Comparto la opinión de Gustavo Álvarez Gardeazábal, en su obra La Novela colombiana, entre la verdad y la mentira, en el sentido de que es en la novela donde se encuentra el hilo de la verdad nacional.
Sostiene nuestro preciado escritor vallecaucano que después de El Moro de José Manuel Marroquín, donde el país ya no era la arcadia feliz, La Vorágine de José Eustasio Rivera, fue para su autor “la única manera de evitar el despojo del territorio nacional y la violencia económica y física sobre sus habitantes”, convencido como estaba de que la Colombia desconocida era cruel (p.75).
La novela, publicada en 1924, mostró al mundo la vasta extensión de Colombia más allá de las cordilleras y llanuras, en donde se alza la selva magnífica de la Amazonía, testigo de inhumanos padecimientos de comunidades indígenas explotadas durante la fiebre del caucho. El largo recorrido de Rivera, inicialmente como miembro de la comisión demarcadora de la frontera colombo venezolana, hizo posible el relato y la denuncia de esa realidad tras la aventura de su protagonista, Arturo Cova.
Este clásico de la literatura colombiana se abre con la inolvidable primera línea: “Antes que me hubiera apasionado por mujer alguna, jugué mi corazón al azar y me lo ganó la Violencia”. A cien años de haberse dado a conocer la obra, la violencia no se detiene, ha mutado y expresado de diversas formas a lo largo del tiempo con variados actores, y también otras novelas han sido invaluables como fuente de reflexión y creación literaria en torno a dichos acontecimientos.
Al margen de las causas, y salvo por algunos tiempos de relativa paz, los colombianos hemos sido testigos o víctimas de la pasión y el desenfreno por el poder o la riqueza. Para infortunio del país, episodios cruentos vendrían durante el período de la violencia bipartidista entre liberales y conservadores, y posteriormente con la aparición y fortalecimiento del narcotráfico, guerrillas, autodefensas, minería ilegal, entre otras actividades delictivas.
Hoy, con diversos rostros, cual capataces de las caucherías, campean bandidos armados hasta los dientes, con ínfulas de mando y propósito de control sobre centenares de municipios que se disputan los grupos armados, merced a la insuficiente presencia del Estado y de la justicia, y al notable debilitamiento de la fuerza pública en el marco de la llamada ‘paz total’.
La Defensoría del Pueblo ha advertido el peligroso aumento de la presencia del Clan del Golfo, la guerrilla del Eln, las disidencias de las Farc, además de estructuras del crimen organizado en varias regiones de la geografía colombiana.

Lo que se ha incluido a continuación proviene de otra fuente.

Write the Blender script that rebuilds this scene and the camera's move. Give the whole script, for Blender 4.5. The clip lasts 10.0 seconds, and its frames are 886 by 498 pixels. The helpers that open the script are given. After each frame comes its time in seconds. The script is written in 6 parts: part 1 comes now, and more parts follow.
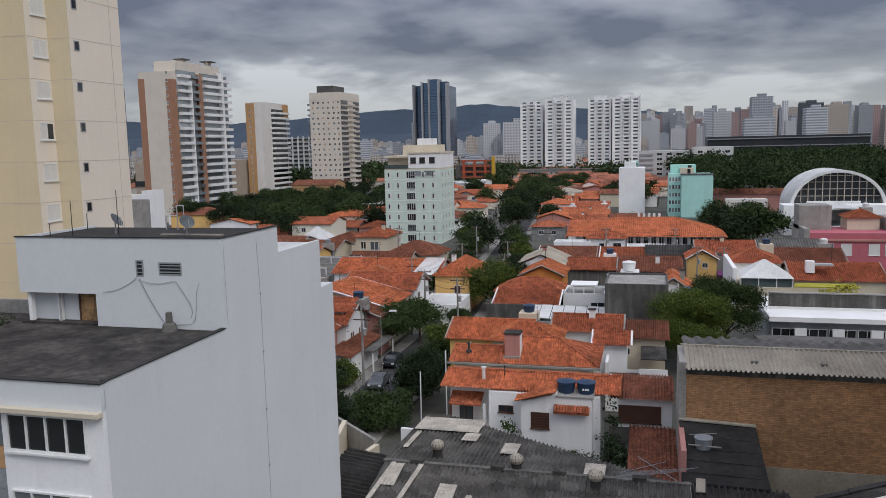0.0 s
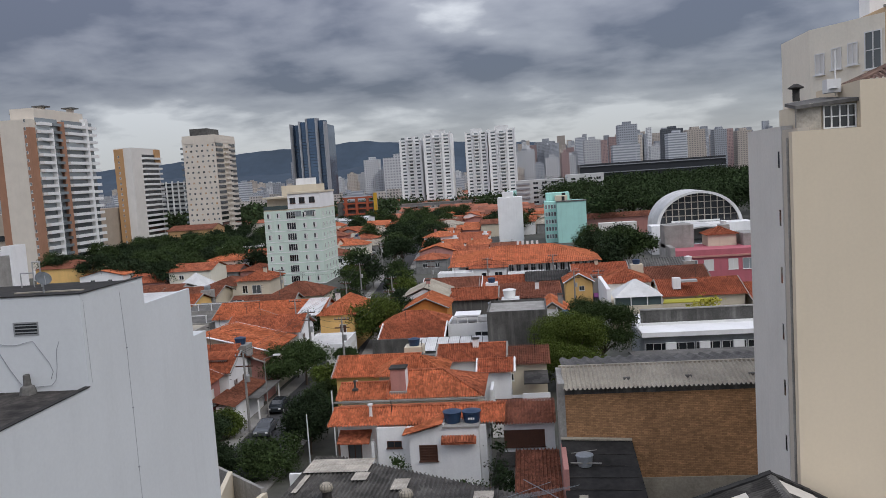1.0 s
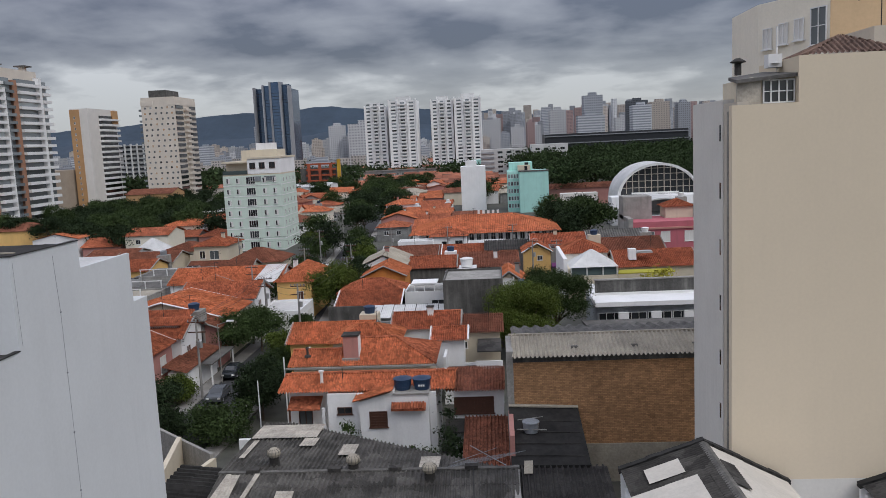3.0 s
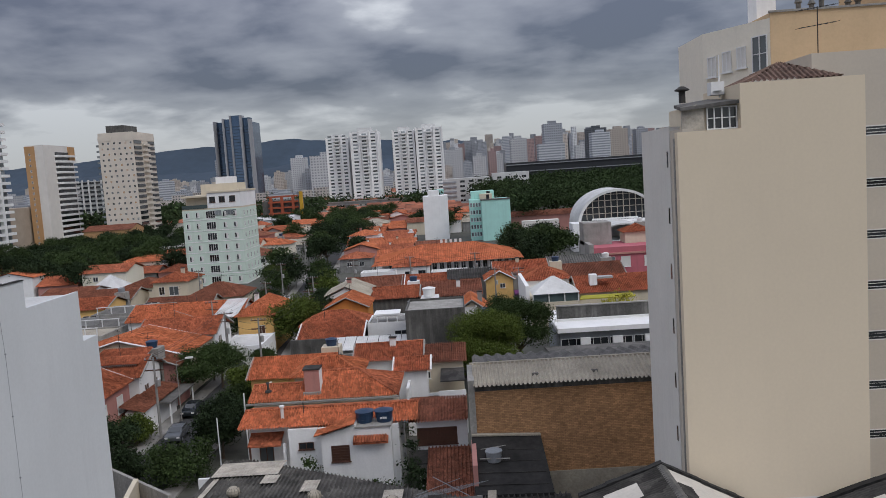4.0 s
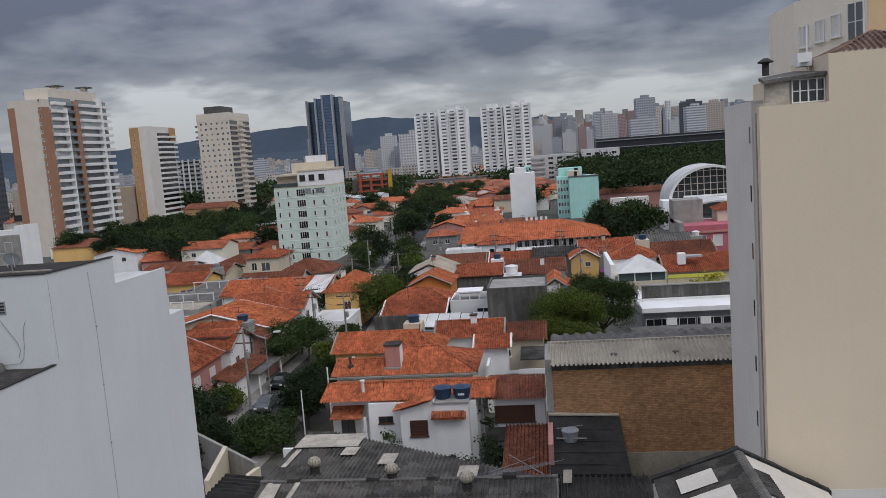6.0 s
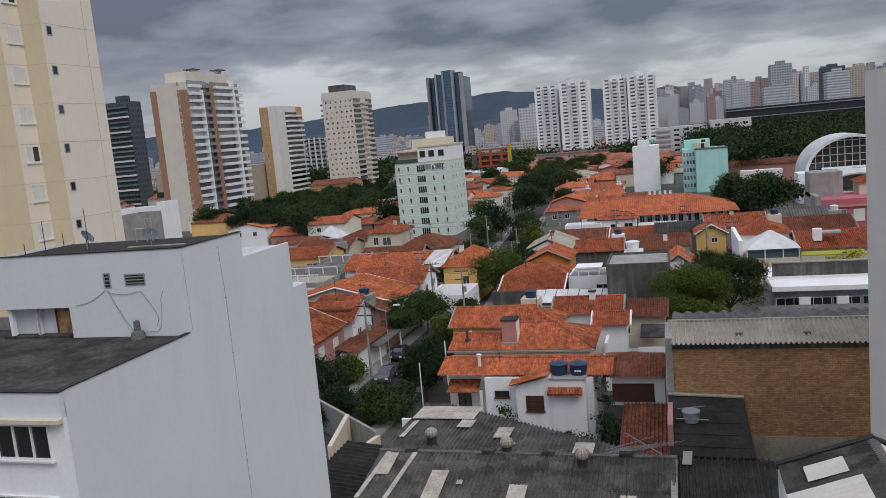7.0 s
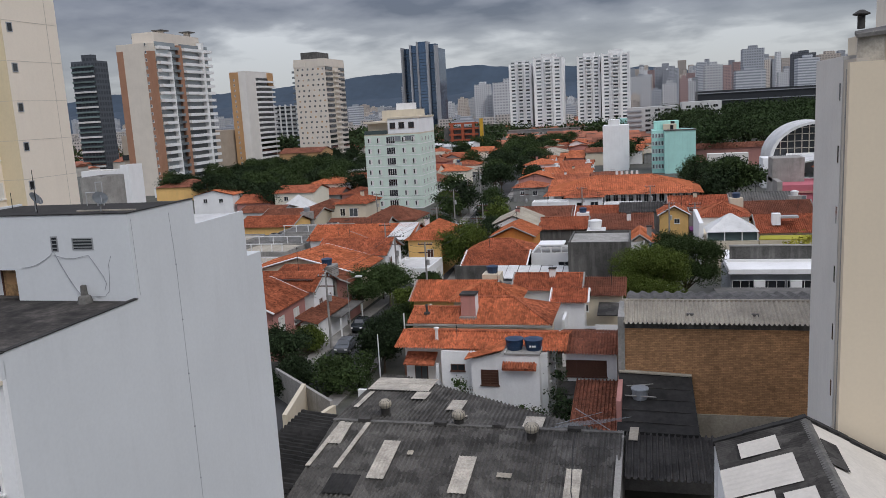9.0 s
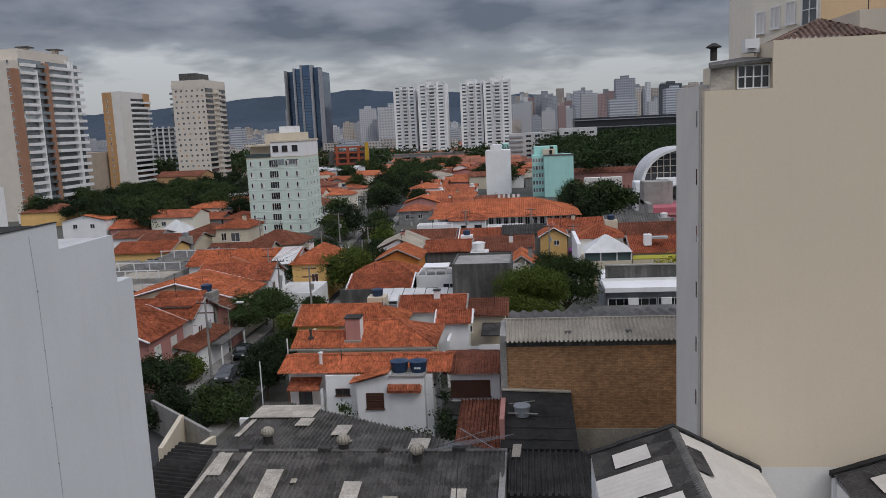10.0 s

Por eso es comprensible la sensación de impunidad dominante al ver a la delincuencia y los grupos armados ganar terreno, aprovechando el espacio y la voluntad del gobierno en la pretendida paz, así como de incertidumbre en el tablero de la política de sometimiento y acuerdos, de cara al año electoral 2026.
Aun así, somos más los colombianos que desde las actividades diarias contribuimos a la estabilidad del país y apelamos al correcto desempeño de las instituciones. La opinión pública y gobiernos locales hacen los mayores esfuerzos posibles para promover la conciliación y la seguridad en medio del desconcierto, exigiendo de autoridades y del ejecutivo un apoyo decidido para la protección de la vida y del ejercicio de los derechos de los ciudadanos de bien.